You will find this crazy but, I’m not sure what I learned exactly from all that I did, but I know I’m better at what I do because of all these trainings. There is a reason they push you that hard. Some students used to call it abuse of power, and sometimes it is. But honestly, I think they push you in order to see if you have what it takes to be in this cutthroat industry.
4- What are the qualities or the characteristics that you always aim to have in everything you design?
Every design differs, from the next, but I always try to have some element of modernity and sexiness, to a certain extent. I know what I like and it changes from season to season but there is a base that is always there.
5- Do you ever design an outfit and then think, who would wear this? Which woman of which type? Or you think any woman can wear any design and it would fit her?
I design mostly thinking, “would I wear this”, because I feel if as a designer your clothes, products, designs, need to have some reflection of yourself, and if they don’t then you need to reevaluate.
6- On Instagram and Facebook we see a lot of “fashion designers” promoting their designs sold at somewhat high-prices. Do you think anyone who can sew a dress and create a name and collection can acquire the tittle?
Tricky question…. Anyone can be a designer. It’s such a word that is thrown around today.
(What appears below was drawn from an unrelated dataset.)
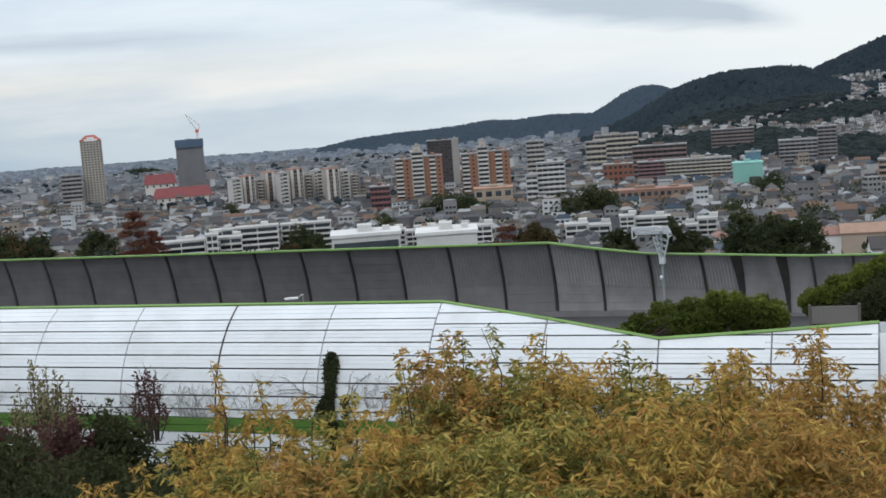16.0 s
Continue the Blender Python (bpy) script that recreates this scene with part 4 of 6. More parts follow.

You have service designers, product designers; make up designers, hair designers… I mean you can pretty much design anything. I think people need to be humble to a certain degree and respectful to the industry. No one suddenly wakes up and becomes a fashion designer it takes a lot of hard work. But as long as you are able to create something that people can connect with then you are doing something right.
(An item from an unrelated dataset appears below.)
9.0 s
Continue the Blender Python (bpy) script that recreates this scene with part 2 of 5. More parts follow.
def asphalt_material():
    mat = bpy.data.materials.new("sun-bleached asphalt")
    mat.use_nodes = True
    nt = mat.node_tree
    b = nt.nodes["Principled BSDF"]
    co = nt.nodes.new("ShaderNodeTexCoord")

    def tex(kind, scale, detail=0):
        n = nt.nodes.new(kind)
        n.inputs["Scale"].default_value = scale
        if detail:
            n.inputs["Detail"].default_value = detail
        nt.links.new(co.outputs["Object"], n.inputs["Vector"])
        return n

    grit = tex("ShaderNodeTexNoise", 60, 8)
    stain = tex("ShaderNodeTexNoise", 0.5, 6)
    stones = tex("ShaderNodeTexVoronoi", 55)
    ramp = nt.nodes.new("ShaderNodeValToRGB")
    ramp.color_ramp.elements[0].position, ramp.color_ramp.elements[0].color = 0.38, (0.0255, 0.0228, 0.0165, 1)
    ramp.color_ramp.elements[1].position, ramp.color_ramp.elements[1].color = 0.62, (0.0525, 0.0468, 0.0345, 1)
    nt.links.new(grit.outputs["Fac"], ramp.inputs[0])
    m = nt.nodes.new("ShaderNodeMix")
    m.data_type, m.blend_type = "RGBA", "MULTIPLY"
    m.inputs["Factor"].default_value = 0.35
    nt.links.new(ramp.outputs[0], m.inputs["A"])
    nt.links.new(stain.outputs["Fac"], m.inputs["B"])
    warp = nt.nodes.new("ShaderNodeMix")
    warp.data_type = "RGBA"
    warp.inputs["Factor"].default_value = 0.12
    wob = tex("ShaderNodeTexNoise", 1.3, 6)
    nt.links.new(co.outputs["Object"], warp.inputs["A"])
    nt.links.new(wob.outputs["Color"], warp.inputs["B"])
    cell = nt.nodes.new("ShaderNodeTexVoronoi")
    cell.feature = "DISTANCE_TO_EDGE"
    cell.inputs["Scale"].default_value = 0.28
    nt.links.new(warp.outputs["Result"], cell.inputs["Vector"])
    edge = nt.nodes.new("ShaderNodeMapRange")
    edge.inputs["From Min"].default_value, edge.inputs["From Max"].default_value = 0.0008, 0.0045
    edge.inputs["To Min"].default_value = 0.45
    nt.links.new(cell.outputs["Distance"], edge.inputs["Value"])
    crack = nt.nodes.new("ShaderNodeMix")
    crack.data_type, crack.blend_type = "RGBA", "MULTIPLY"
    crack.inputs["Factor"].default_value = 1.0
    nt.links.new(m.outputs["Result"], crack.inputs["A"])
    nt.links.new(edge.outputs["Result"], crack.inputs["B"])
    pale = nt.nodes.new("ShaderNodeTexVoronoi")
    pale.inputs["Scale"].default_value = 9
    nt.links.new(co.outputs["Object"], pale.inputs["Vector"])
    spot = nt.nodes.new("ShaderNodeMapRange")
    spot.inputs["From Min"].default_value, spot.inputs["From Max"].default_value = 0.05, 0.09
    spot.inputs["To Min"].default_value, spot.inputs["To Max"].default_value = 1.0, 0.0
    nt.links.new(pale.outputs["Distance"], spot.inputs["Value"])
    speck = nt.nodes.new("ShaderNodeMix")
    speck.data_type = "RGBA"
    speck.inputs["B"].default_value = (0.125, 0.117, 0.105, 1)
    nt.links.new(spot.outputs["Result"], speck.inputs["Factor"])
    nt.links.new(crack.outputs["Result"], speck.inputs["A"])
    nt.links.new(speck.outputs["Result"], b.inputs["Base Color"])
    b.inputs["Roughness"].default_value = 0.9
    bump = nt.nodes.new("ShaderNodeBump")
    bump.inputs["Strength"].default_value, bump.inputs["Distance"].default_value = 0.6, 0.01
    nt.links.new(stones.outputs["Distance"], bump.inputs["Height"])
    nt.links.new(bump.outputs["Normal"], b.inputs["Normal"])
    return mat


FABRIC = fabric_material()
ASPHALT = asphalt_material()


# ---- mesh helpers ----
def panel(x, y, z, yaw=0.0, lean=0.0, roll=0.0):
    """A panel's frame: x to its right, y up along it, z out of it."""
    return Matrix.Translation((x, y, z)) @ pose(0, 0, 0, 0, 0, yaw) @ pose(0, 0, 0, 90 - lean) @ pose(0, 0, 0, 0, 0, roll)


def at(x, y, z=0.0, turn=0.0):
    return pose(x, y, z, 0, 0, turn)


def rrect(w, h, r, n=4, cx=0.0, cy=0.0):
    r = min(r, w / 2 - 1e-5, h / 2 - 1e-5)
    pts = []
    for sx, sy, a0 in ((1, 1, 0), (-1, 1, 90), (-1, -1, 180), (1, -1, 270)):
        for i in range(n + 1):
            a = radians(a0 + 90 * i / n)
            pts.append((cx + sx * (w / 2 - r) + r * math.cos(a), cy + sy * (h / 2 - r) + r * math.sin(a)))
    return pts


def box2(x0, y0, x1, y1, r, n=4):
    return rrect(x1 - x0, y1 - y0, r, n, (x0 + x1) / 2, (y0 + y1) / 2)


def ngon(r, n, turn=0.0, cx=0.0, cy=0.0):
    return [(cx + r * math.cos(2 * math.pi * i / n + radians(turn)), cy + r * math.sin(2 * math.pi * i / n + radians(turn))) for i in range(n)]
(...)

7- Designing under a huge fashion house, what is the biggest challenge you face everyday?
I think it would have to be creating a work boundary with my father. We are exactly the same, stubborn and we have a vision and we stick to it. So when it comes to trying to sway the other it creates some challenges. But if we ever agree on the same idea then the work experience is fantastic and the ideas just flow, we can go through designing 10 gowns in an hour.
8- Working with one of the world’s most renowned designers, how does your father influence your designs; and do you find it hard to keep up with his legacy and people’s expectations?
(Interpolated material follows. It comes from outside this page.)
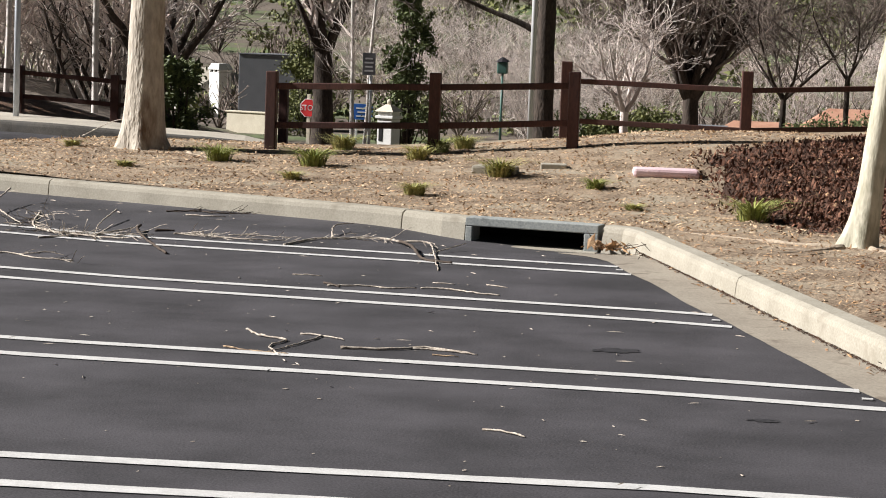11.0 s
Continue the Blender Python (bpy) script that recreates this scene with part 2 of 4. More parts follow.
def sweep(line, profile, height=None):
    """A closed profile of (left offset, z) carried along a line in plan."""
    nm = normals2d(line)
    vs, fs = [], []
    k = len(profile)
    for p, q in zip(line, nm):
        for off, z in profile:
            vs.append((p.x + q.x * off, p.y + q.y * off, z + (height(p) if height else 0)))
    for i in range(len(line) - 1):
        for j in range(k):
            a, b = i * k + j, i * k + (j + 1) % k
            fs.append((a, a + k, b + k, b))
    fs.append(tuple(range(k)))
    fs.append(tuple(reversed(range((len(line) - 1) * k, len(line) * k))))
    return vs, fs


def inside(x, y, poly):
    hit = False
    j = len(poly) - 1
    for i in range(len(poly)):
        xi, yi, xj, yj = poly[i][0], poly[i][1], poly[j][0], poly[j][1]
        if (yi > y) != (yj > y) and x < (xj - xi) * (y - yi) / (yj - yi) + xi:
            hit = not hit
        j = i
    return hit


def patch(poly, step, height, jitter=0.0):
    """A sheet over a polygon in plan, cut into triangles about step wide, at height(x, y)."""
    rng = random.Random(5)
    pts = [Vector((p[0], p[1])) for p in poly]
    n = len(pts)
    edges = [(i, (i + 1) % n) for i in range(n)]
    xs, ys = [p.x for p in pts], [p.y for p in pts]
    y = min(ys)
    while y < max(ys):
        x = min(xs)
        while x < max(xs):
            a, b = x + rng.uniform(-0.3, 0.3) * step, y + rng.uniform(-0.3, 0.3) * step
            if inside(a, b, pts):
                pts.append(Vector((a, b)))
            x += step
        y += step
    v, _, f, *_ = geometry.delaunay_2d_cdt(pts, edges, [tuple(range(n))], 1, 1e-4)
    return [(p.x, p.y, height(p.x, p.y)) for p in v], [tuple(t) for t in f]


def ease(v, lo, hi):
    t = max(0.0, min(1.0, (v - lo) / (hi - lo)))
    return t * t * (3 - 2 * t)


# ---------------------------------------------------------------- ground
FRONT = [(-9.24, 22.45), (-9.14, 21.95), (-8.75, 21.38), (-7.8, 20.68), (-6.45, 20.1), (-4.7, 19.38), (-2.87, 18.60), (-1.97, 18.03), (-0.68, 17.80)]
BACK = [(-9.24, 22.45), (-9.42, 23.2), (-9.52, 24.3), (-9.40, 25.4), (-9.0, 26.3), (-8.4, 27.0), (-7.4, 27.7), (-5.5, 28.3), (-2, 31.0), (6, 35.5), (30, 44)]
RIGHT = [(-0.64, 17.80), (1.02, 12.0), (3.31, 4.0), (5.60, -4.0), (9.05, -16.0)]
FAR = [(-60, 33.5), (-30, 32.4), (-19, 31.75), (-15.5, 31.2), (-13.1, 30.5), (-11.3, 29.75), (-9.6, 29.3), (-7.8, 29.2), (-5.5, 29.9), (-2, 33.5), (6, 38.5), (30, 47)]
EDGE = [(-0.66, 16.4), (0.655, 12.0), (1.735, 8.4), (3.05, 4.0), (5.4, -4.0), (8.8, -16.0)]
front_line = polyline(FRONT, 0.25)
back_line = polyline(BACK, 0.4)
far_line = polyline(FAR, 0.6)
right_line = [Vector(p) for p in RIGHT]


def profile_at(rows, v):
    for (a, za), (b, zb) in zip(rows, rows[1:]):
        if v <= b:
            return za + (zb - za) * max(0.0, (v - a) / (b - a))
    return rows[-1][1]


LEFT_FALL = [(29, 0.12), (34, 0.28), (40, 0.44), (48, 0.66), (60, 0.3), (90, -1.2), (130, -1.0), (320, 9.5), (500, 42), (1500, 130)]
RIGHT_FALL = [(28, 0.0), (30, -0.15), (33, -0.40), (38, -0.46), (45, -0.68), (70, -2.05), (100, -2.4), (140, -2.0), (320, 9.5), (500, 42), (1500, 130)]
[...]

My father definitely influences my designs, from cuts and shapes to color combinations. I sometimes look at collections he did in 1996 for example and I’m blown away, because I feel like I can wear them today. Definitely my dad has created giant shoes for me to fill, because what he creates is art, wearable art, and it is very hard to find that now. People, who are fans of the brand, respect the artistic insanity and the fabric manipulations and the technology that my dad uses. You look at dresses thinking who would ever use this fabric, let alone wear it and he just has a vision and follows it through. Next season you see it in several other couture shows. So all I can do is absorb as much as I can.
9- Many international celebrities have worn your designs, can you make us jealous and name a few; and have you met any?
We have many celebrities wearing the brand. I haven’t met any in person, but we do have celebrities coming to the show this season in Paris, so that should be very exciting!
10- What fashion tip you would give to Lebanese women today?
I would say: “don’t be so completely taken with fashion trends, they come and go and repeat. Just find the style that you like and if there is a trend this season that you like add it to your wardrobe. There is never a right and a wrong when it comes to fashion.”